» **TASK DESCRIPTION**:
Look through the data for the string "scene". Copy every line where it is found.

» **SUPPLIED DATA**:
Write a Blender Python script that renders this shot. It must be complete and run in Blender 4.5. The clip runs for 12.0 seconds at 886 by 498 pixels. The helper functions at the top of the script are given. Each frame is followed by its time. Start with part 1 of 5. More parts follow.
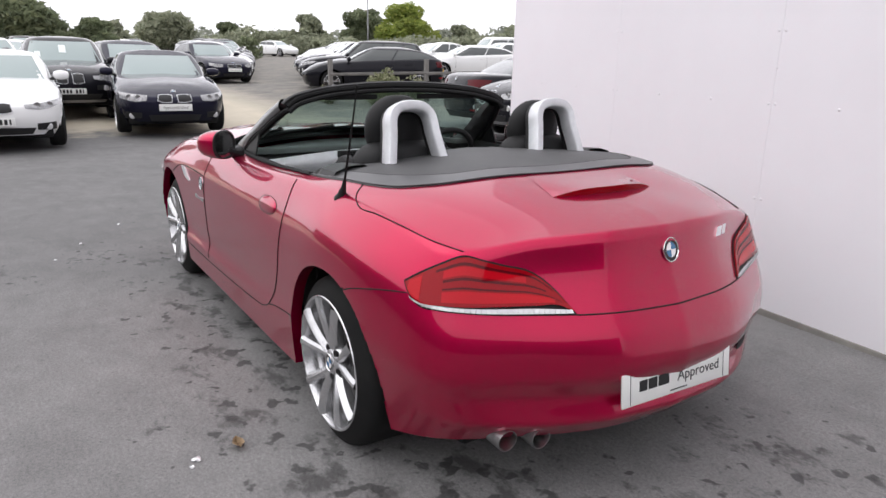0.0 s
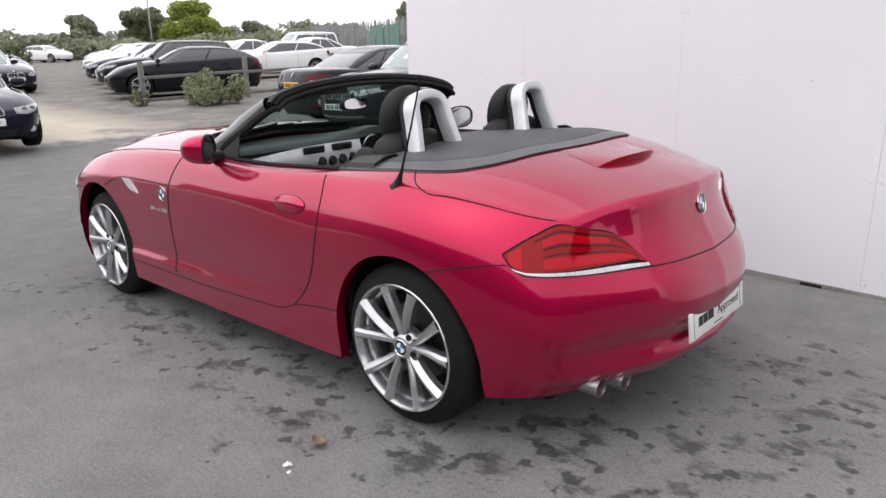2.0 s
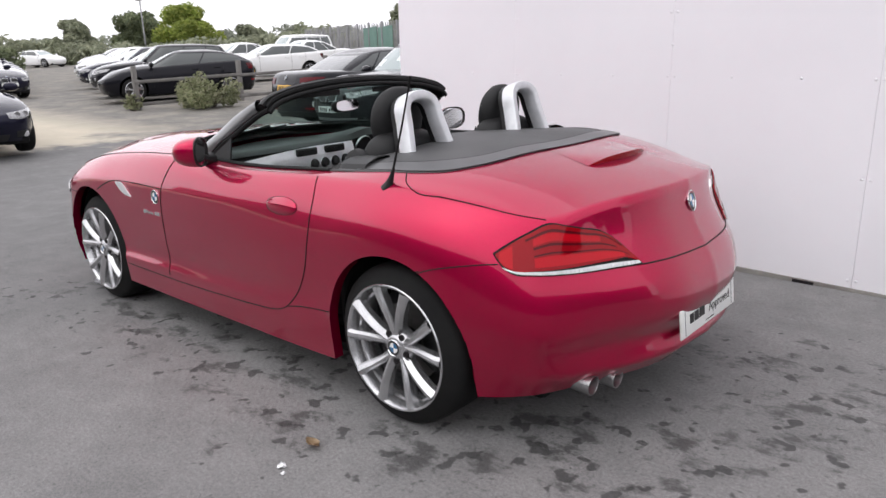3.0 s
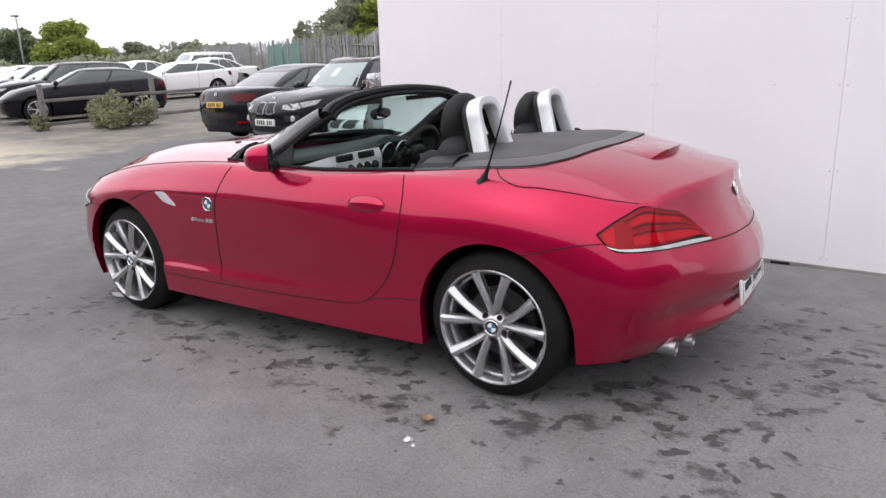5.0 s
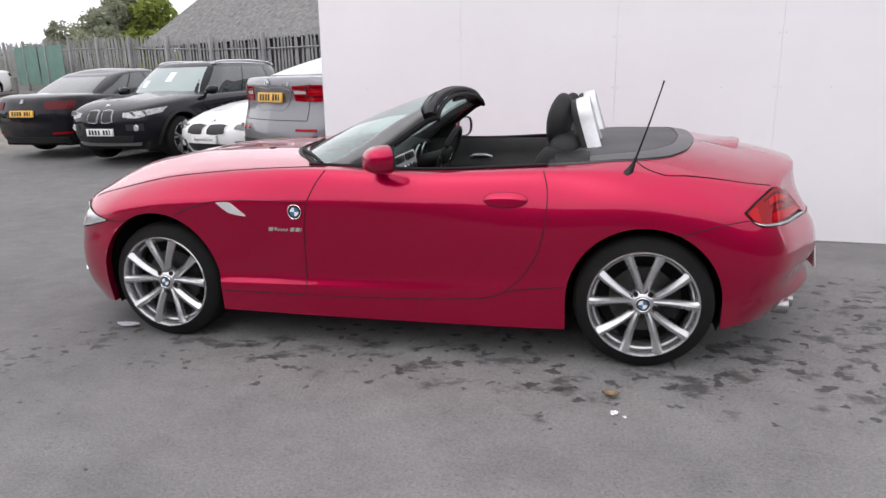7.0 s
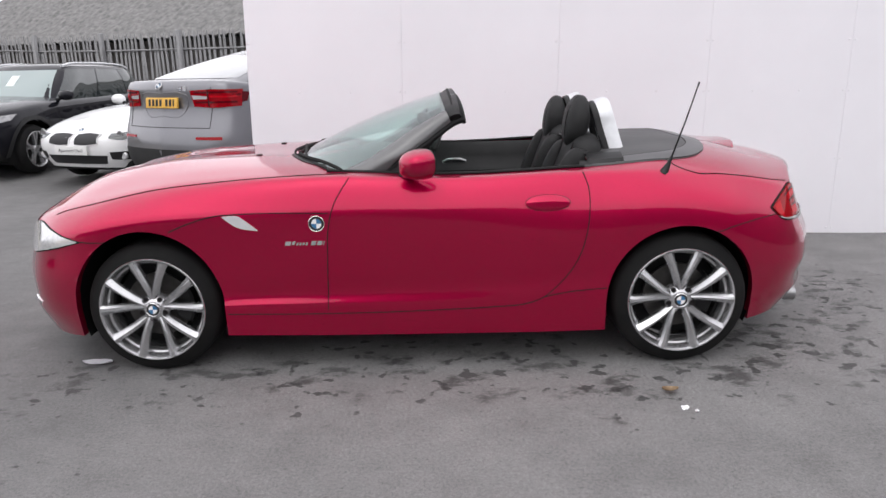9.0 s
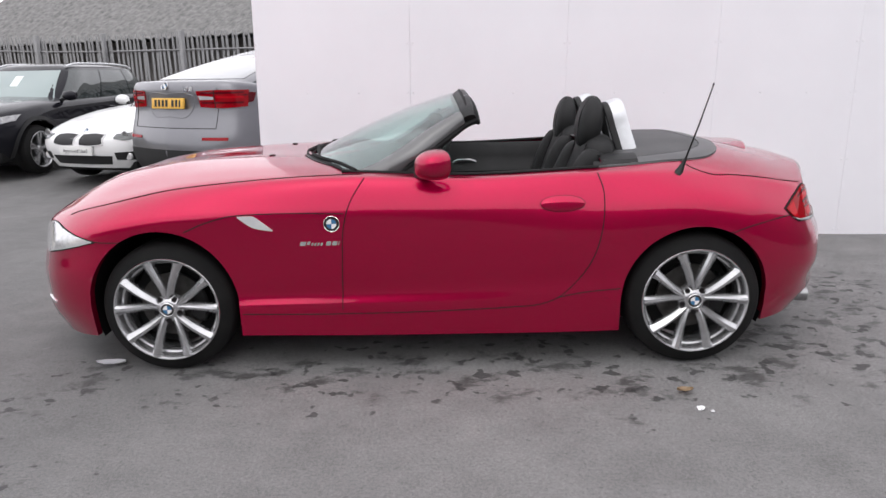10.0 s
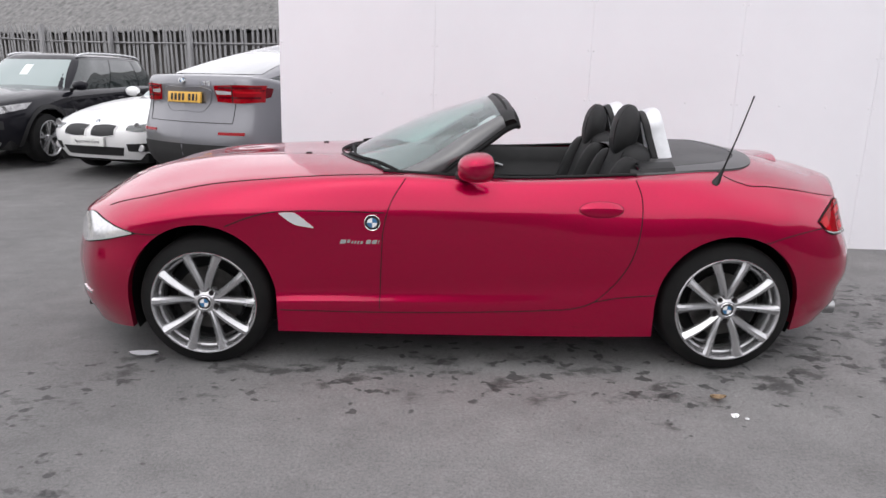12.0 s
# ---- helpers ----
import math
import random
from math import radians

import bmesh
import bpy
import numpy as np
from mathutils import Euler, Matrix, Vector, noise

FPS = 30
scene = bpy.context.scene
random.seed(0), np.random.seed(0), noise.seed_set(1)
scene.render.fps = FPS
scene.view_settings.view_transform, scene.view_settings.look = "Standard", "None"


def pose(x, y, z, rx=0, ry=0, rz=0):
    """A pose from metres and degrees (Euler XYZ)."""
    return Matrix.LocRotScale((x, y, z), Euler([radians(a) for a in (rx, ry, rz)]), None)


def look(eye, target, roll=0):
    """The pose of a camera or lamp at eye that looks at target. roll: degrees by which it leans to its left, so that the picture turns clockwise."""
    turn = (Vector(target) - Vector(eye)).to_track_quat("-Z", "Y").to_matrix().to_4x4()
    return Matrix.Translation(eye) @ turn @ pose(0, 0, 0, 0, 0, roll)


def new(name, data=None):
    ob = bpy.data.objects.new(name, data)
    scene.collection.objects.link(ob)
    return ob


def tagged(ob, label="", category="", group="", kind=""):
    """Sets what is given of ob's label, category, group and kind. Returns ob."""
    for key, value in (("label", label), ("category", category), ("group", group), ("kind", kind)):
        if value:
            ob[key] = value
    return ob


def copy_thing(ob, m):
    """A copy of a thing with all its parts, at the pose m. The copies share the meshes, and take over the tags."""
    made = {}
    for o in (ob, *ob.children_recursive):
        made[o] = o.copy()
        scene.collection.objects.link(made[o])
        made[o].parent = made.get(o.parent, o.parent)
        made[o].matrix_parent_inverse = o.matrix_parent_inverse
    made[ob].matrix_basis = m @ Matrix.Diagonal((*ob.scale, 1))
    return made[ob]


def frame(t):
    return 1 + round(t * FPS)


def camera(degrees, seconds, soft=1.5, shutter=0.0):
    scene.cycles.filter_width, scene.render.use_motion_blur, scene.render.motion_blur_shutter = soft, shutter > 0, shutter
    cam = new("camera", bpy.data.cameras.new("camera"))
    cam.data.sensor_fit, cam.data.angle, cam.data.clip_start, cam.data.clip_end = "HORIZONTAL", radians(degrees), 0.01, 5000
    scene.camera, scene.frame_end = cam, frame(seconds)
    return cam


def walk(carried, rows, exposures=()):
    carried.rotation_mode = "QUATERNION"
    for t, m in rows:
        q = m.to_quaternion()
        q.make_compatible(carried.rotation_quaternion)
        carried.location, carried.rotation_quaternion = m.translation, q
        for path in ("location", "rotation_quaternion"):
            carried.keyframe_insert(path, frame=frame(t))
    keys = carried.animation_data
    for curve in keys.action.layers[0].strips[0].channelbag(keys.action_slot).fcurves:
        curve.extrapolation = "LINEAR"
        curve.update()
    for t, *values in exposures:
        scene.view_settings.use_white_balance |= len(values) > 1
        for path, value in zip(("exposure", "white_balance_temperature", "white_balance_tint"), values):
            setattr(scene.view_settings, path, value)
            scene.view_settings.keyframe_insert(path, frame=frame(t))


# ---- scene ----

» **OUTPUT FOR THIS TASK**:
scene = bpy.context.scene
scene.render.fps = FPS
scene.view_settings.view_transform, scene.view_settings.look = "Standard", "None"
    scene.collection.objects.link(ob)
        scene.collection.objects.link(made[o])
    scene.cycles.filter_width, scene.render.use_motion_blur, scene.render.motion_blur_shutter = soft, shutter > 0, shutter
    scene.camera, scene.frame_end = cam, frame(seconds)
        scene.view_settings.use_white_balance |= len(values) > 1
            setattr(scene.view_settings, path, value)
            scene.view_settings.keyframe_insert(path, frame=frame(t))
# ---- scene ----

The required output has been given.